Hmm, you say that people don't want the same things as they did 20 years ago, but Ashes of Creation is far closer to those games from 20 years ago than it is to modern MMORPGs. So, with this logic, people don't want Ashes of Creation?
Using other PvP games that don't require you to pick flowers or kill rats for 200-300 hours before you can get into proper PvP isn't really a good point when it comes to the popularity of PvP in MMORPGs.
There is an audience for this game; it just won't be that big, and that's completely fine. Any game where other players can decide if you are having fun or not in the context of MMORPGs will be niche. It might start big, but these systems will eventually cannibalize the player base. It's not like this hasn't happened multiple times already. AoC isn't going to be any different.
What you are missing is that none of the MMOs back then had anything in common really. The only thing that AoC really has in common is that it's not following or copying someone else. It's taking ideas sure and expanding sure but that's good. They also have innovation. Point being that there was no formula before they made what they thought sounded awesome.
Best way I can explain it is Theme parks or WoW style are chips and candy. What Intrepid is making is meat and vegetables.
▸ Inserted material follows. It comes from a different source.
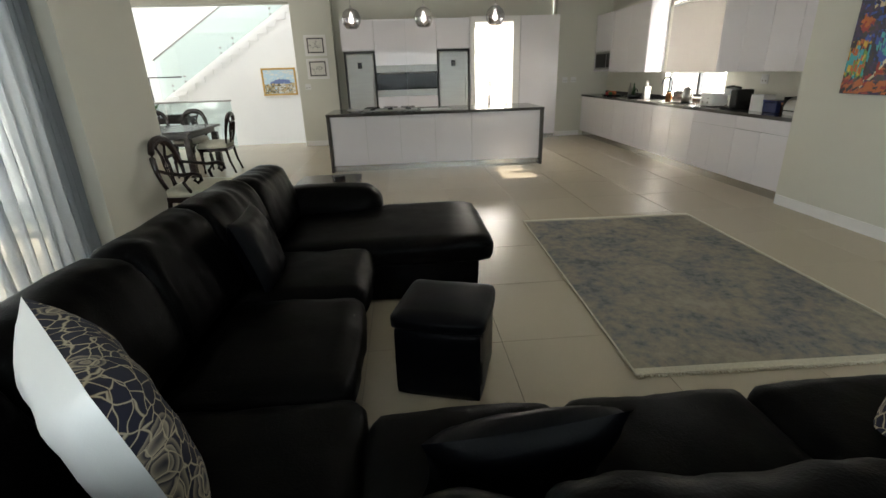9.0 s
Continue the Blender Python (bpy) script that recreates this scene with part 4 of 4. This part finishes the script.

Not sure what games you are referring to for "happened multiple times". I will say that your line of thinking is why people still copy WoW. The mindset that WoW showed everyone what works is a pigeon hole. Just because someone "tried" something it doesn't mean that people don't want it. Extraction shooters have become their own Genre like BRs. People don't want candy anymore
aoc is 80-90% l2 and thats why i wanna play it hehehe
also what is BRs?
The 100k number will explode when they actually give a date for A2 tbh, most people probaly havant bought in cause there no game for them yet, once A2 becomes available or date for it there be people buying in.
damn the packs just changed and i dont like the new one either ugh. i guess if i dont buy it now i never will. i remember there was a pack that i liked a while back and now i regret not buying it T_t i dont rly care too much for skins tho but oh well
Improvement over last 2 months imo :P i dont mind the mount and boat tbh, but i realy waiting for an asian themed set specific a cloth/lighter armor set.
Battle Royal. I guess. Fortnight, PUBG, etc.
According to the OP, we should ask Asmongold, or at least take Asmon's usual 'definition'.
In which case I believe the answer would be 'both'.
They also mentioned a counterpoint about things like Survival games and Extraction shooters, and mentioned 'bigger than New World', so I've been going with 'New World isn't quite niche and anything bigger than that isn't niche' + 'The rising popularity of hardcore games such as Tarkov implies that gaming's populace would push Ashes beyond niche'.
So from that, I actually have a question for you... why would it be helpful to clarify that this time?
I would just add that I don't think Asmongold's opinion is the end all be all but in that it just seems to reflect the common notion that this game will have a smaller community. It was more to add weight to idea of the general populace feeling this way.
I am super excited for AoC and I just don't think anyone should allow bad logic or cynicism to be their guide. Don't let others dampen it either. It might also be a disservice to the game because of how the development is being structured. Where feedback seems to have a larger roll then ever before.